As we leave the Portage Glacier Road we stop for espresso and ice cream before continuing around the Turnagain Arm of the Cook Inlet. 

Captain Cook of Hawaii fame was considered to be the first Anchorage area explorer.  Cook Inlet is named for him, and the story goes that he named this arm of the Cook Inlet "Turnagain" because here he had to turn his ships around again because he hadn't found a river.
Returning to Anchorage necessitates driving back through the Seward Highway construction zone.  We follow a pickup with a dog in the back who barks at every person on foot.  He never once barked at the construction workers driving the equipment.

Mangled guard rails along the way are left from last winter's avalanches.

Later I have to stand on the brakes for traffic that's stopping to watch two adult moose.  Those are the first moose we've seen since leaving the Denali Highway and the last we will see in the wild.
Icebergs from the glacial calving float through the lake toward Portage River.

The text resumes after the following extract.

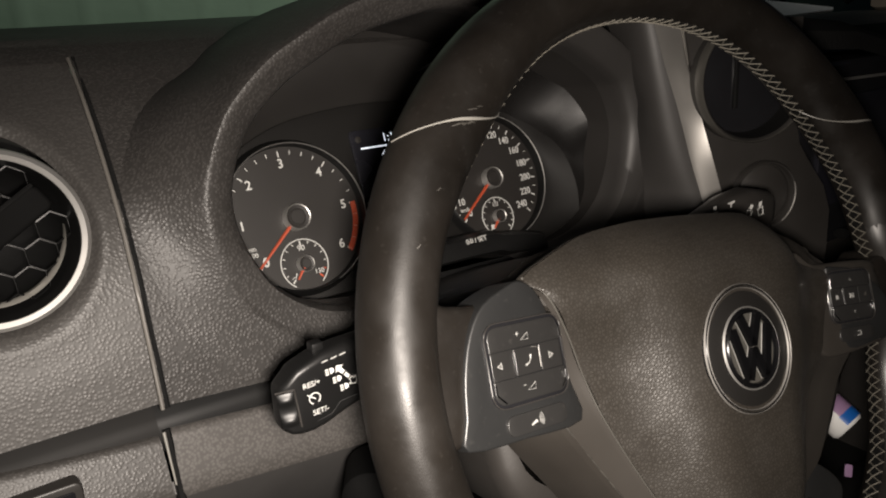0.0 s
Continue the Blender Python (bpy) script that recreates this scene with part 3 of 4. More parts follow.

Blue ice again.  The blue shows more on overcast days.  It's a wonder these aren't mail box blue. 

These bergs seem to be stuck on rocks or they'd have been pushed down river.  They melt faster underwater than above causing them to tip over and resulting in the odd melt patterns. 

I enjoy the visitor center exhibits; Kevin has had enough of  these.

The road to Whittier (through the railroad tunnel) has just opened up to highway traffic.  Pretty elaborate tunnel system.  One-way traffic with some emergency turn-outs.  The ranger at the visitor center seems a little relieved that we aren't interested in driving through.  I heard on NPR that there's nothing to see once you get there.  The Prince William Sound tours probably don't agree with that.
A Southeaster is coming in and the winds pick up.  When the newer, larger boats with stabilizers head back in Captain Mike cuts our tour short and turns back too.

Back in Resurrection Bay with the wind off our stern, the ride smooths out.  We go inside where lots of folks have been suffering with seasickness.  With smoother water under our keel we take a detour to see a kazillion nesting kittiwakes and eight Steller sea lions before returning to Seward.